It's amazing that Apple has nearly matched Google in some parts (maps, directions) and far exceeded them in others (3D).
It will be interesting to see if Microsoft's amazing augmented reality research will end up in a mapping product some day soon as well.
So Nokia (symbian/windows phone) still holds the edge when it comes to navigation. When it comes to local search/places, the Nokia offering is nowhere near as good as the (online) Google Maps
Meanwhile, there is another program to build the world's best maps, which is quite the opposite of secretive, involves hundreds of thousands of volunteers around the world, offers public dumps under a free license, and has already outperformed Google for some areas and use cases: http://www.openstreetmap.org/
OSM might not have the computer vision tools or the Street View imagery, but there's still plenty of work to do with the existing tools and data.
I am truly astounded by how quickly we are accelerating through this information era.
Google is merely processing massive data sets using manually crafted algorithims. This is a complete different project, which has little or nothing to do with artificial intelligence.
That is what Watson is. There's not really any "true" artificial intelligence since the term is so poorly defined, but you could make a good argument that your description above fits humans pretty well, too.
What i'd LOVE to see is for Nissan to throw away its custom OS, and replace it with Android... along with that I want google maps (instead of whatever Nissan is licensing). Plus it would be nice to download apps for my car such as a better mileage tracker etc.
High resolution 3D modelling is already available in much of Norther Europe. It is very cool, but surprisingly difficult to actually make useful. In most applications comic book style generalisations actually work better.

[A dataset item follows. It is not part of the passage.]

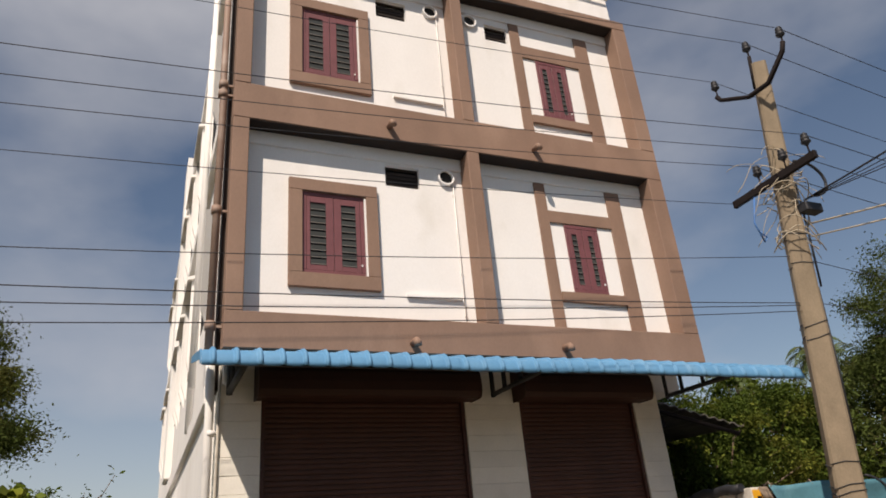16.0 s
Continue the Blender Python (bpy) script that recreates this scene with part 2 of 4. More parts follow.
PLASTIC = mat("white_plastic", (0.75, 0.75, 0.74), 0.4, 0.1, 10, 60, 0.1)
TANKM = mat("tank_plastic", (0.72, 0.72, 0.68), 0.45, 0.06, 3, 30, 0.03)
LITTER = [mat("litter_" + n, c, 0.5, 0.3, 25, 120, 0.3) for n, c in (("white", (0.43, 0.41, 0.37)), ("grey", (0.27, 0.255, 0.225)), ("red", (0.5, 0.09, 0.06)), ("blue", (0.08, 0.13, 0.45)), ("tan", (0.45, 0.34, 0.22)))]


# ---------------------------------------------------------------- mesh helpers
def mesh(name, bm, material):
    me = bpy.data.meshes.new(name)
    bm.to_mesh(me)
    bm.free()
    me.materials.append(material)
    return me


def thing(name, label, category, at=(0, 0, 0), group="", kind=""):
    ob = new(name)
    ob.location = at
    ob.empty_display_size = 0.1
    return tagged(ob, label, category, group, kind)


def root(ob):
    v = Vector((0, 0, 0))
    while ob is not None:
        v += ob.location
        ob = ob.parent
    return v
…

'Not to detour too much, but what you see above is just the beginning of how Google is going to use Street View imagery. Think of them as the early web crawlers (remember those?) going out in the world, looking for the words on pages. That's what Street View is doing. One of its first uses is finding street signs (and addresses) so that Google's maps can better understand the logic of human transportation systems. But as computer vision and OCR improve, any word that is visible from a road will become a part of Google's index of the physical world. Later in the day, Google Maps VP Brian McClendon put it like this: "We can actually organize the world's physical written information if we can OCR it and place it," McClendon said. "We use that to create our maps right now by extracting street names and addresses, but there is a lot more there." More like what? "We already have what we call 'view codes' for 6 million businesses and 20 million addresses, where we know exactly what we're looking at," McClendon continued. "We're able to use logo matching and find out where are the Kentucky Fried Chicken signs... We're able to identify and make a semantic understanding of all the pixels we've acquired. That's fundamental to what we do."'
That is scary. They could read license plates and tie them to addresses. They could read bumper stickers and determine your politics, whether your kid was an honor student at what school, etc.
If you really wanted to keep your politics secret, you wouldn't put a political sticker on your car.
All anyone sees on my car is what radio station I listen to.
Wait, what? By what measure?
now, that's what i call competitive advantage.